Дальше — больше. Та самая Екатерина, которая в 1767 году скажет замечательную вещь (которую не плохо было бы заучить навсегда разным нашим правоохранительным органам типа ФСБ, КГБ и всего, что к ним приписано), что слово не есть политическое преступление, будет карать за слово. 1767 год. Формула политической свободы впервые дана властью. Не представителями интеллектуальной элиты, а властью. Ведь Екатерина сама знала, что слово не есть политическое преступление, что за слово судить нельзя. Что же тогда произошло с Новиковым и Радищевым? Почему же они тогда с властью не сошлись? Какая была необходимость сажать Новикова, всего-то навсего за масонство? Зачем понадобилось сажать Радищева за книжку? Тот, кто читал эту книжку, знает, что в ней крамолы меньше, чем принято считать. Там крамолы меньше, чем в его стихах. На самом деле Радищев был законченным нонконформистом и республиканцем. Конечно, он не принимал монархическую форму правления, но он не предлагал ее свергать. Он был слишком большим противником плебса и толпы, для того, чтобы предложить такую методику. Он хотел конституционной монархии, и дальше конституционной монархии и аристократической республики он не заглядывал. Считается, что это была вторичная попытка донести концепцию верховников до слуха власти. Это была еще одна Великая Хартия вольностей. Радищев формулирует гораздо более интересную вещь, чем все эти знаменитые обло, озорно, стозевно, огромно, которые к тому же еще и лаяй.
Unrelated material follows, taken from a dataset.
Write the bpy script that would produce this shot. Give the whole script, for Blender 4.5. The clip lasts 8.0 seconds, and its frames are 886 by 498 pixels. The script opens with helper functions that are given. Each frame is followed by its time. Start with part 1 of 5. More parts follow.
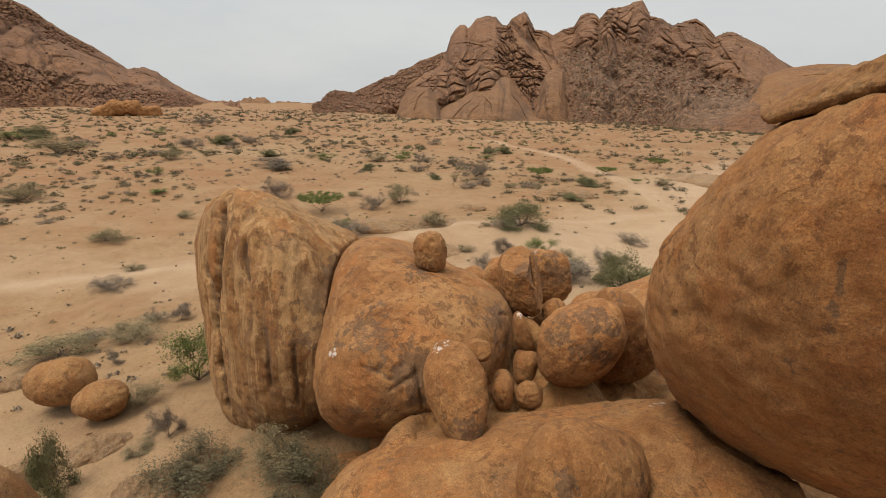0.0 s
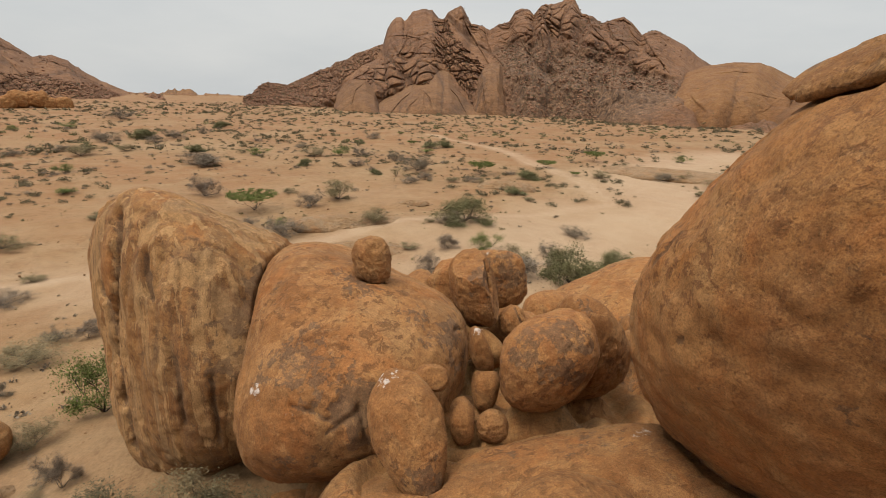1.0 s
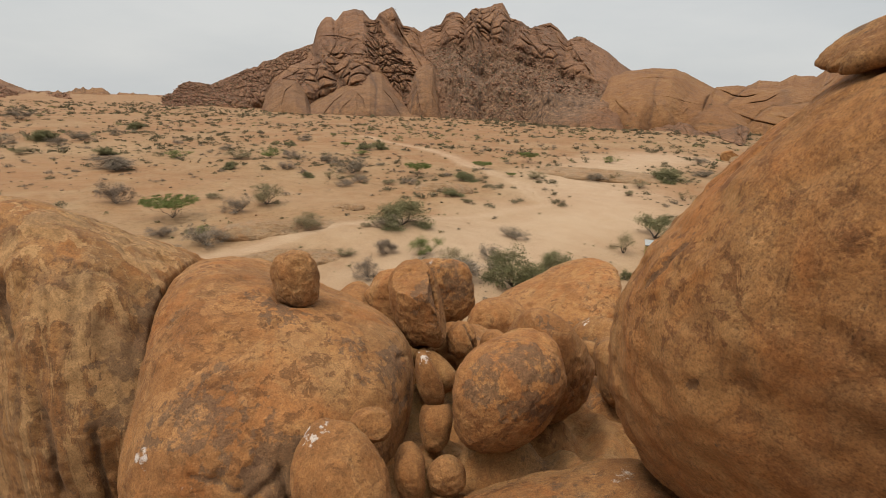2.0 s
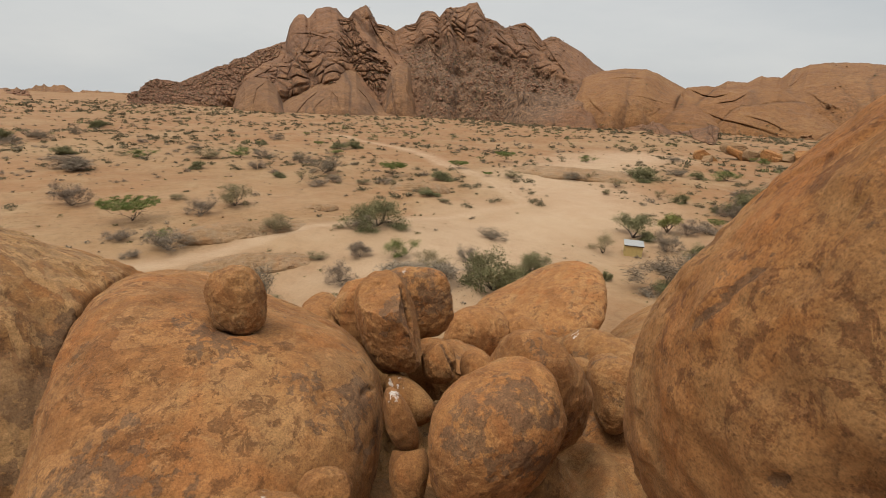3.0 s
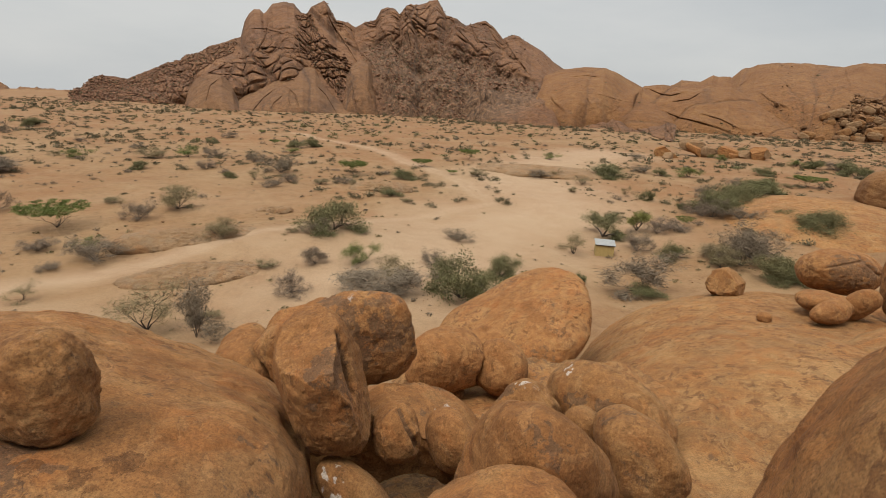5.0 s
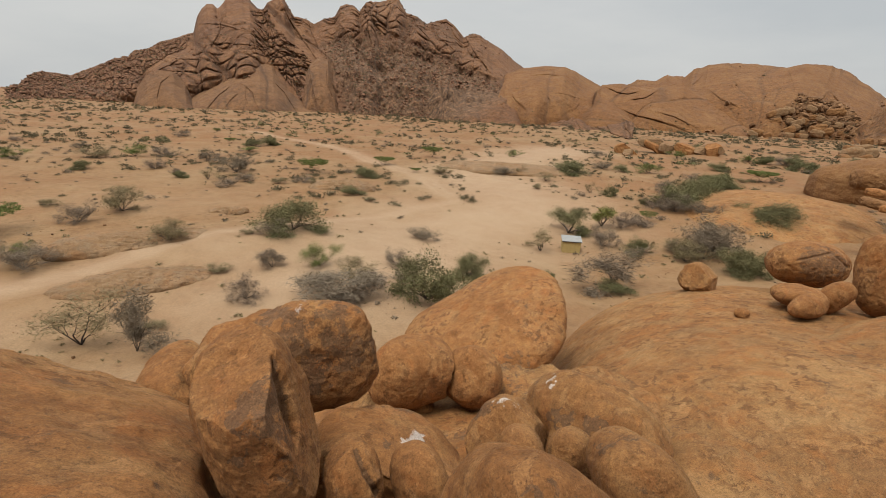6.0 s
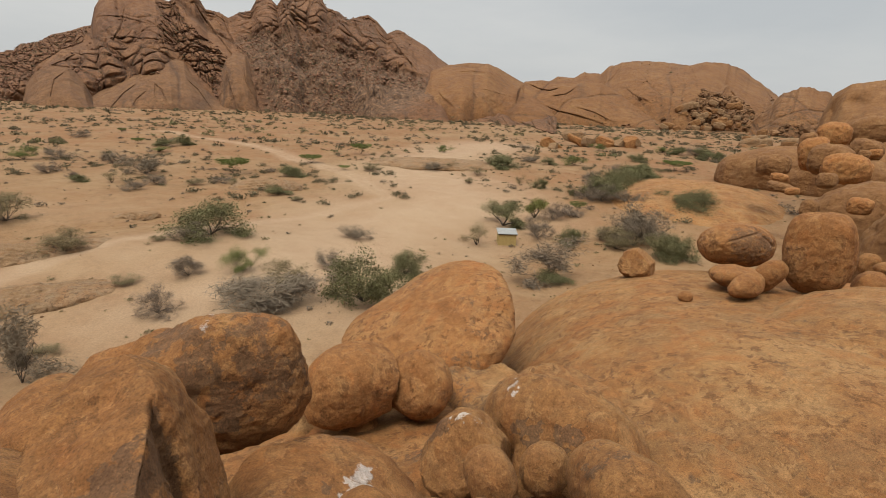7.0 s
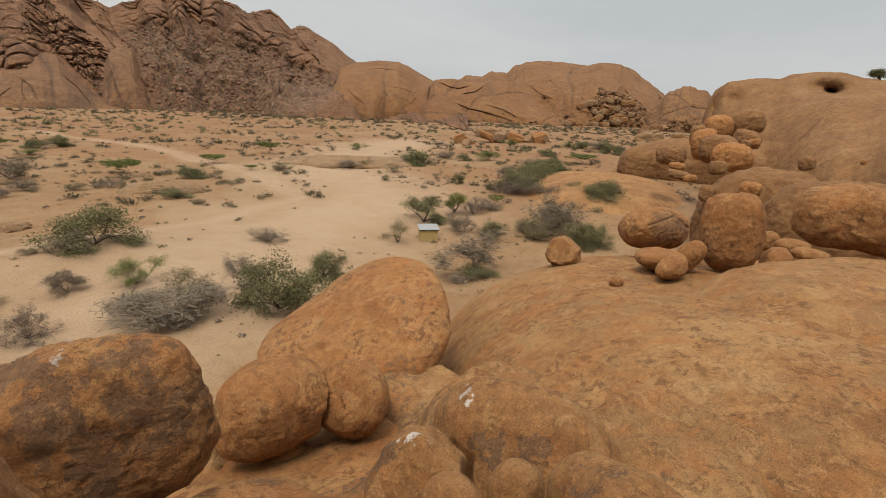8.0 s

Эту книжку нужно уметь читать. Там много лишнего. Там есть необходимые вещи, но есть и лишние. Однако, есть у автора короткое стихотворение, в котором заключена будущая российская Конституция, даже современная Конституция, если вообще не сама американская Конституция. Все это заключено в одном стихотворении Радищева. Он гениально это предвосхитил. Не исключено, что Екатерина это стихотворение тоже читала, а книжка пошла под общим соусом. Так же было с нами, с диссидентами. Практически нам никогда не инкриминировались ни Фонды милосердия, ни правозащитные письма, ни пресс-конференции с западными коррами, а всегда находился какой-то Самиздат. Самиздат был предлогом, за один Самиздат не сажали.